* Collected material:
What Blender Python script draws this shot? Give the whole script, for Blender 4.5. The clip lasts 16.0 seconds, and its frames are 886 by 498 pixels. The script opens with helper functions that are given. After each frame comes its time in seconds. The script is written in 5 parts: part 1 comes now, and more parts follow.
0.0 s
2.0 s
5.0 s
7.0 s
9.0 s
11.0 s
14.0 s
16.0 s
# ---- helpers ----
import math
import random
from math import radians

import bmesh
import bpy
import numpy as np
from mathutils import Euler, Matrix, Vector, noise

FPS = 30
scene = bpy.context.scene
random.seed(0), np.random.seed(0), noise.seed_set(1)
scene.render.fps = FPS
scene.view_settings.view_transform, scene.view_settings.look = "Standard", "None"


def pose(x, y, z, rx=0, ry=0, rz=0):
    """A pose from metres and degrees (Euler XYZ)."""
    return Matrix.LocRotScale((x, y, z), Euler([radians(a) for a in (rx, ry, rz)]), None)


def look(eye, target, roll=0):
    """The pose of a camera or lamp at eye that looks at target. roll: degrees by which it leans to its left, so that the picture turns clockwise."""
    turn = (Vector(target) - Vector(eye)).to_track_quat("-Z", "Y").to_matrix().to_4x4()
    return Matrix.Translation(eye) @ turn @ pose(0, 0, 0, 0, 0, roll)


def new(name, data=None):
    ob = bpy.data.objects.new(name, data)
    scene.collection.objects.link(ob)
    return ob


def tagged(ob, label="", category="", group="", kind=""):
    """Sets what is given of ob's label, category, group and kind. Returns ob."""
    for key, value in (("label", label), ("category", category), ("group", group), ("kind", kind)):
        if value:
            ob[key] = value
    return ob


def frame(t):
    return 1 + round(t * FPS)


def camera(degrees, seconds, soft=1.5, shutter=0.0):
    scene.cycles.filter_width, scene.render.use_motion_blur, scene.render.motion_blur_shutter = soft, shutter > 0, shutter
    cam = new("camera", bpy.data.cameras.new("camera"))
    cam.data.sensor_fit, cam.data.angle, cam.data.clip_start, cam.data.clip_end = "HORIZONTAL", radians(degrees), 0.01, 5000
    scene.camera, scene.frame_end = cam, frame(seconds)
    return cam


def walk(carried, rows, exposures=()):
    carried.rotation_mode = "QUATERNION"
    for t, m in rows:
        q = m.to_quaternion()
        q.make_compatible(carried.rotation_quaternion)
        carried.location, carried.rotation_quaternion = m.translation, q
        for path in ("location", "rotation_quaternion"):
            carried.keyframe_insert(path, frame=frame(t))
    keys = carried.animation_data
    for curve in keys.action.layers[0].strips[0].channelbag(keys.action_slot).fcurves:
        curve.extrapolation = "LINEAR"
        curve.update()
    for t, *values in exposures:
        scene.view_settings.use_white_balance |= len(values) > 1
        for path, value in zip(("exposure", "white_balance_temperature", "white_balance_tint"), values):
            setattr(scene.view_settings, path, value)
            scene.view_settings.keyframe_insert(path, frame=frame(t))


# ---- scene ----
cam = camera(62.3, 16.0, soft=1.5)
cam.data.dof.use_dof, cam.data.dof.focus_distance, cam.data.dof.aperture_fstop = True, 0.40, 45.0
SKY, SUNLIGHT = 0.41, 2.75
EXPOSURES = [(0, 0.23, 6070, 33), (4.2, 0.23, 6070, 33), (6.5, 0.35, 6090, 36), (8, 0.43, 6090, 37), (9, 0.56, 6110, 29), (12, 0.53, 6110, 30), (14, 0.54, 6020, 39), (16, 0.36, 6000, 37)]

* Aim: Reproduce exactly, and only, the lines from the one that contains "return Matrix.LocRotScale((x, y, z), Euler([radians(a)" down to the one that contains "for curve in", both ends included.

* Correct response:
    return Matrix.LocRotScale((x, y, z), Euler([radians(a) for a in (rx, ry, rz)]), None)


def look(eye, target, roll=0):
    """The pose of a camera or lamp at eye that looks at target. roll: degrees by which it leans to its left, so that the picture turns clockwise."""
    turn = (Vector(target) - Vector(eye)).to_track_quat("-Z", "Y").to_matrix().to_4x4()
    return Matrix.Translation(eye) @ turn @ pose(0, 0, 0, 0, 0, roll)


def new(name, data=None):
    ob = bpy.data.objects.new(name, data)
    scene.collection.objects.link(ob)
    return ob


def tagged(ob, label="", category="", group="", kind=""):
    """Sets what is given of ob's label, category, group and kind. Returns ob."""
    for key, value in (("label", label), ("category", category), ("group", group), ("kind", kind)):
        if value:
            ob[key] = value
    return ob


def frame(t):
    return 1 + round(t * FPS)


def camera(degrees, seconds, soft=1.5, shutter=0.0):
    scene.cycles.filter_width, scene.render.use_motion_blur, scene.render.motion_blur_shutter = soft, shutter > 0, shutter
    cam = new("camera", bpy.data.cameras.new("camera"))
    cam.data.sensor_fit, cam.data.angle, cam.data.clip_start, cam.data.clip_end = "HORIZONTAL", radians(degrees), 0.01, 5000
    scene.camera, scene.frame_end = cam, frame(seconds)
    return cam


def walk(carried, rows, exposures=()):
    carried.rotation_mode = "QUATERNION"
    for t, m in rows:
        q = m.to_quaternion()
        q.make_compatible(carried.rotation_quaternion)
        carried.location, carried.rotation_quaternion = m.translation, q
        for path in ("location", "rotation_quaternion"):
            carried.keyframe_insert(path, frame=frame(t))
    keys = carried.animation_data
    for curve in keys.action.layers[0].strips[0].channelbag(keys.action_slot).fcurves:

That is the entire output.